ANALYTICS_OPS 04: How do you manage operational events for your analytics application?

An analytics pipeline consists of many moving parts across ingestion, storage, analysis, and visualization of your data. Failure in any of these individual layers of your data and analytics pipeline can have downstream impact on business critical applications that depend on your analytics layer. Ensuring that you have remediation steps in place for such events helps ensure business continuity and meeting your availability SLAs. Anticipate operational events, both planned (for example, sales promotions, deployments, and failure tests) and unplanned (for example, surges in utilization and component failures).

Create and use runbooks and playbooks to avoid confusion and methodically respond to alerts consistently. Defined alerts must be owned by a role or a team that is accountable for the response and escalations. Understand the business impact of your system components and use this knowledge to prioritize efforts where needed. Perform a root cause analysis (RCA) after events, and then prevent the recurrence of failures and document workarounds. Know when a human decision is needed before an action is taken and, when possible, have that decision made before the action is required. You should have critical manual procedures available for use when automated procedures fail.
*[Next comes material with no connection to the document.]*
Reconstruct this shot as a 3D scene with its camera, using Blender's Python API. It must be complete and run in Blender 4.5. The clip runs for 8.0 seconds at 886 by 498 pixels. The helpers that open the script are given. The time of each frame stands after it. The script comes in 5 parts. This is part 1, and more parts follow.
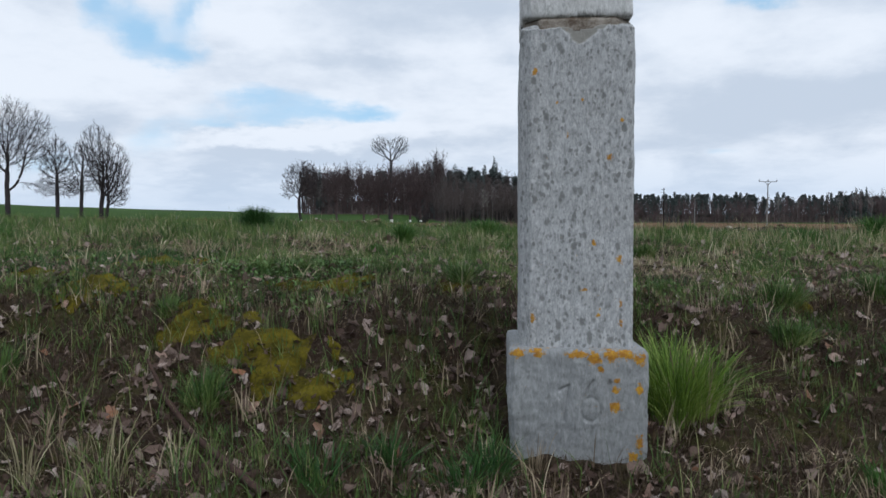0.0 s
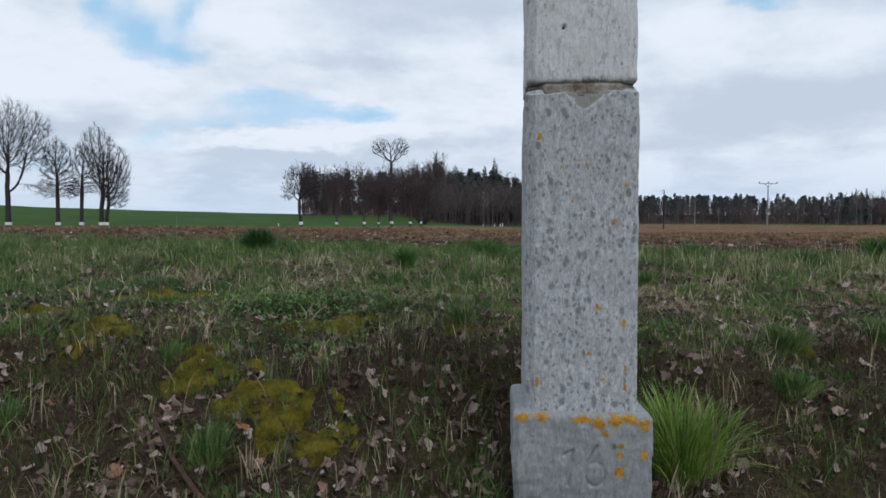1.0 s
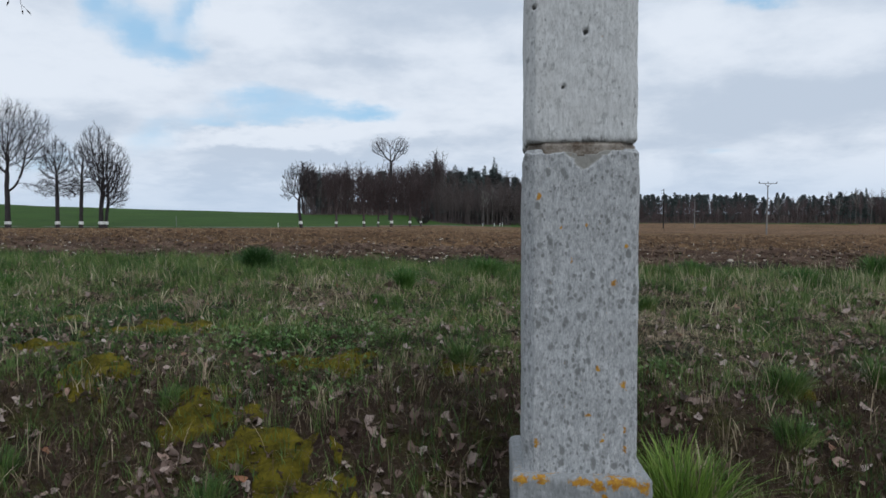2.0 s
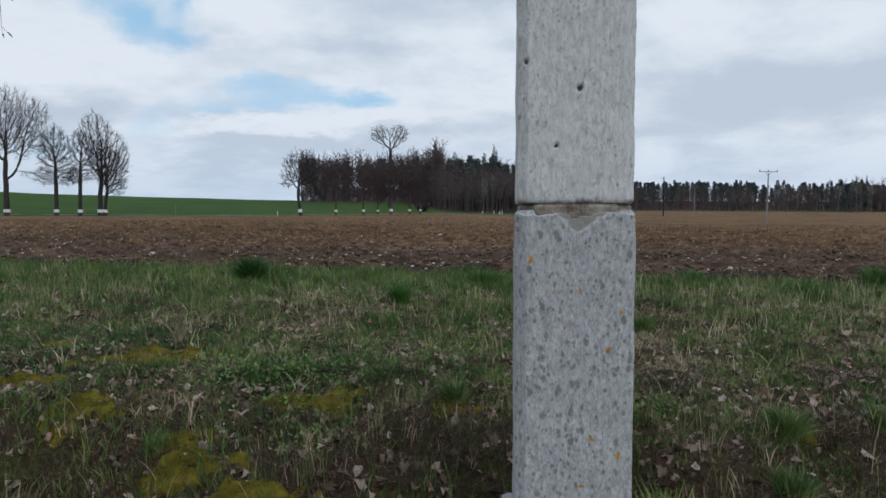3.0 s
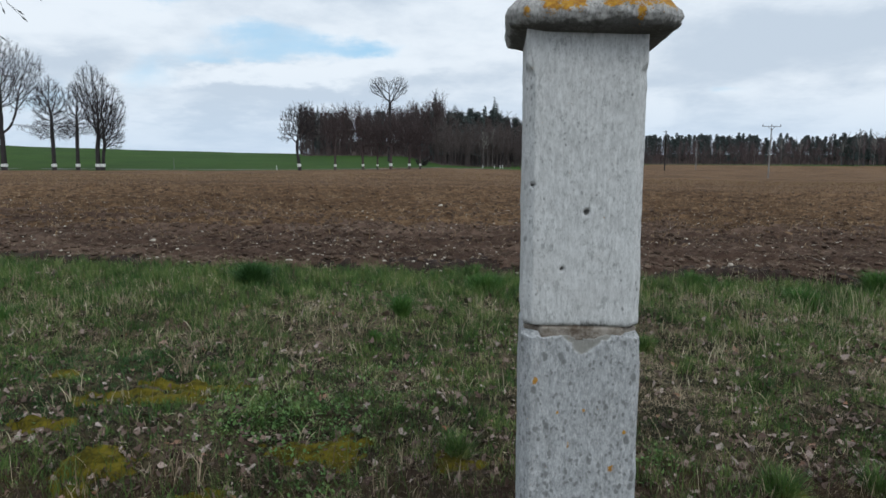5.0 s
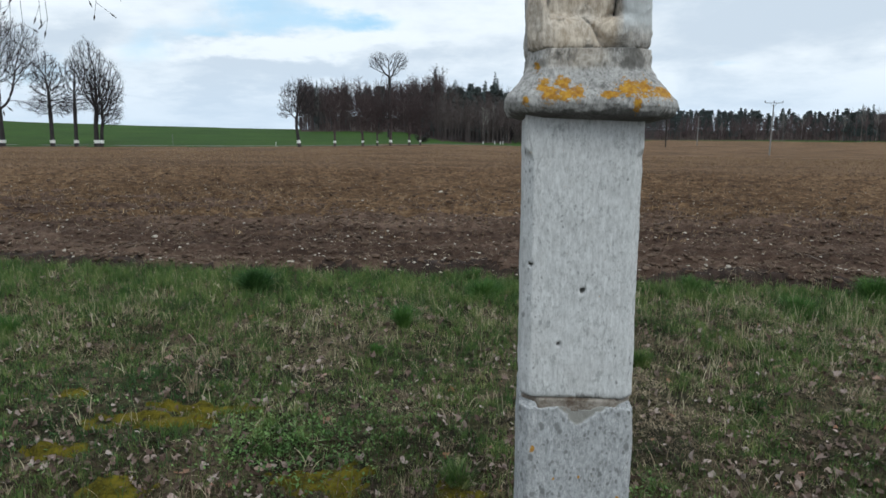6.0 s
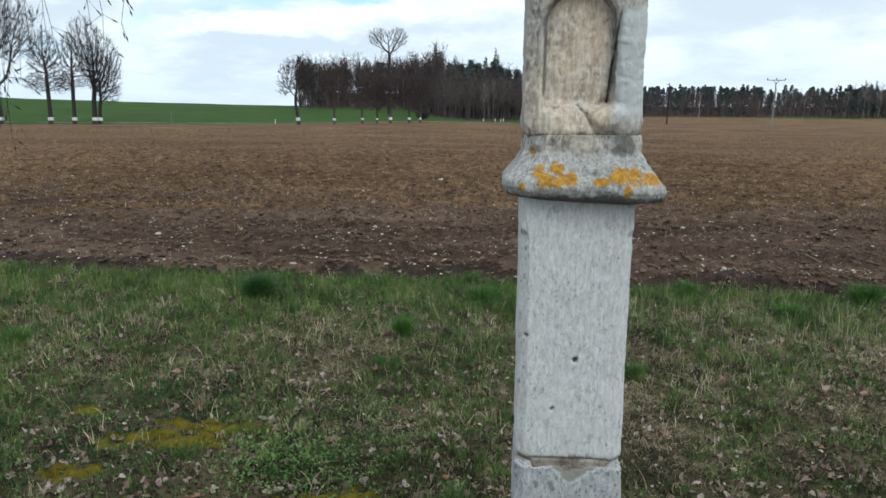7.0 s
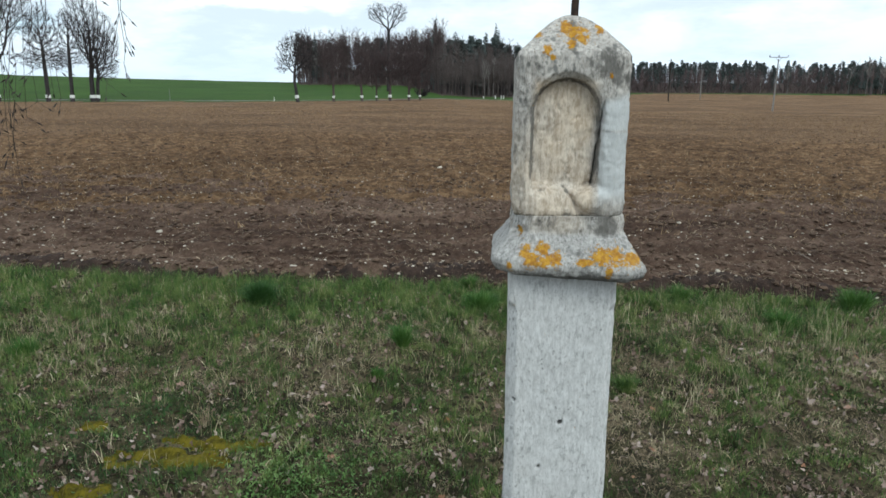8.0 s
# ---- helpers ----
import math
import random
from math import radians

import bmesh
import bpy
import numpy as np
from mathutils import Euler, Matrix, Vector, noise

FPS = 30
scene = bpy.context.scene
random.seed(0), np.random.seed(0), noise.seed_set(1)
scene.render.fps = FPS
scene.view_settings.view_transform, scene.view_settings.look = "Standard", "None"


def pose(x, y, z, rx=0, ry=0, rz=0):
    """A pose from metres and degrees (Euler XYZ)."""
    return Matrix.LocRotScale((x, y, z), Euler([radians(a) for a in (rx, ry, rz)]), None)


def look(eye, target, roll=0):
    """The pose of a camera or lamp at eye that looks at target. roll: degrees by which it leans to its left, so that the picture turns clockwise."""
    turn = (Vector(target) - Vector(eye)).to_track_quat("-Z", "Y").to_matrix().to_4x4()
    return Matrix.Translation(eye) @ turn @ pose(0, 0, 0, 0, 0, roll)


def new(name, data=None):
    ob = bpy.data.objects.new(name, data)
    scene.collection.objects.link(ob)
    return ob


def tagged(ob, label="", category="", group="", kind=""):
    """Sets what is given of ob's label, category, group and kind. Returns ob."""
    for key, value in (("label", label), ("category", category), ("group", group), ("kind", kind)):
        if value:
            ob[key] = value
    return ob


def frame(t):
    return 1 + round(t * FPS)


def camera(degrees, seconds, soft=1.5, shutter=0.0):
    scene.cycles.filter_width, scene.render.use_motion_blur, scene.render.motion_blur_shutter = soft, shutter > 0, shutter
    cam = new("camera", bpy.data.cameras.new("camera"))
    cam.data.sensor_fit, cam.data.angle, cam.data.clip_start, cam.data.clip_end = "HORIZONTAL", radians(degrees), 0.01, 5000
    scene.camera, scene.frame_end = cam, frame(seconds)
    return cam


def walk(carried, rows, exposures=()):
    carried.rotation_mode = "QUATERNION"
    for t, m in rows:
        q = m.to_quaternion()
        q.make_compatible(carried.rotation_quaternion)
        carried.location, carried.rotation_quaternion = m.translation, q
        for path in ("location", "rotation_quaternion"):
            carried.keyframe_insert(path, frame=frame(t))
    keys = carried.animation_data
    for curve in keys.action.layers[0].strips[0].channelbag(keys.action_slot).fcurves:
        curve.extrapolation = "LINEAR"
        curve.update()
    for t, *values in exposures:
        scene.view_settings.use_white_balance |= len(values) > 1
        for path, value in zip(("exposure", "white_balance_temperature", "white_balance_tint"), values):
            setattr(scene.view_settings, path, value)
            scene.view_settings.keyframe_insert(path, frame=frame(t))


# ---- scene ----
import collections

cam = camera(65.6, 8.0, soft=1.6)
METRES, EYE, TILT, LEAN, TURN = 1.9, 0.66, -2.2, 0.0, 0.0
ROWS = [
    (0.0, 0.0, 0.0, 0.0, 0.0, 0.0, -0.0),
    (0.5, 0.0003, -0.0005, 0.0436, -0.0, 0.07, -0.01),
    (1.0, -0.0067, -0.0025, 0.0932, 0.01, 0.07, -0.03),
    (1.5, -0.0105, -0.0068, 0.1349, -0.0, 0.09, -0.05),
    (3.0, 0.0115, 0.0453, 0.2935, -0.03, -1.11, -0.08),
    (3.5, 0.0123, 0.0502, 0.3443, -0.04, -2.03, -0.08),
    (4.0, 0.0083, 0.0574, 0.4036, -0.03, -3.07, -0.1),
    (4.5, 0.0047, 0.0594, 0.4626, -0.03, -4.03, -0.11),
    (6.0, 0.0021, 0.0377, 0.6766, -0.03, -7.08, -0.15),
    (6.5, -0.0002, 0.0231, 0.7466, -0.02, -8.01, -0.16),
    (7.0, 0.0014, 0.0037, 0.8248, -0.02, -9.02, -0.17),
    (7.5, 0.0054, -0.0125, 0.8988, -0.01, -9.94, -0.17),
    (8.0, 0.0133, -0.0266, 0.978, -0.02, -10.94, -0.15),
]
walk(cam, [(t, pose(0, 0, EYE, TILT, LEAN, TURN) @ pose(METRES * x, METRES * y, METRES * z, 90 + pitch, roll, yaw)) for t, x, y, z, yaw, pitch, roll in ROWS],
     exposures=[(0.0, -0.12, 5895, 9), (1.5, -0.20, 5895, 9), (3.0, -0.27, 5905, 8), (3.5, -0.27, 5910, 8), (4.5, -0.18, 5925, 7), (6.0, 0.02, 5965, 5), (6.5, 0.12, 5980, 4), (8.0, 0.35, 6015, 2)])

# ---- world and sun ----
SUN_EL, SUN_AZ = radians(48), radians(150)
world = bpy.data.worlds.new("sky")
scene.world = world
world.use_nodes = True
wn, wl = world.node_tree.nodes, world.node_tree.links
wn.clear()


def wmath(op, a, b=None, clamp=False):
    n = wn.new("ShaderNodeMath")
    n.operation, n.use_clamp = op, clamp
    for k, v in enumerate((a, b)):
        if v is None:
            continue
        if isinstance(v, (int, float)):
            n.inputs[k].default_value = v
        else:
            wl.new(v, n.inputs[k])
    return n.outputs[0]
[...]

AWS simplifies your event response by providing tools supporting all aspects of your workload and operations programmatically. These tools allow you to script responses to operations events and trigger their execution in response to monitored data. In AWS, you can improve recovery time by replacing failed components with known good versions, rather than trying to repair them. There are multiple ways to automate the execution of runbook and playbook actions on AWS.

To respond to an event from a state change in your AWS resources, or your own custom events, you should create CloudWatch rules to trigger responses through Amazon CloudWatch targets (for example, Lambda functions, Amazon Simple Notification Service (Amazon SNS) topics, Amazon Elastic Container Service (Amazon ECS) tasks, Step Functions, or AWS Systems Manager Automation). AWS also supports third-party systems through the AWS service APIs and SDKs. There are a number of tools provided by partners and third parties that allow for monitoring, notifications, and responses. Some of these tools include New Relic, Splunk, Loggly, SumoLogic, and Datadog.

ANALYTICS_OPS 05: How are you evolving your data and analytics workload while minimizing the impact of change?

As new technologies are introduced, it is common for organizations to upgrade their data and analytics stack to newer versions or replace a service for ingestion, processing, or visualization with a managed or serverless alternative. Decoupling storage from the compute layer for data assets, using an external metadata store, and using versioned configuration artifacts in Amazon S3 buckets enable you to upgrade and re-launch clusters and resume processing.

If you need more fine-grained control over configuration within analytics shared across multiple applications functions, consider the AWS Systems Manager Parameter Store feature over environment variables. Use AWS Secrets Manager to store database credentials and other “secrets” so you can easily rotate, manage, and retrieve the secrets and credentials from your analytics application code.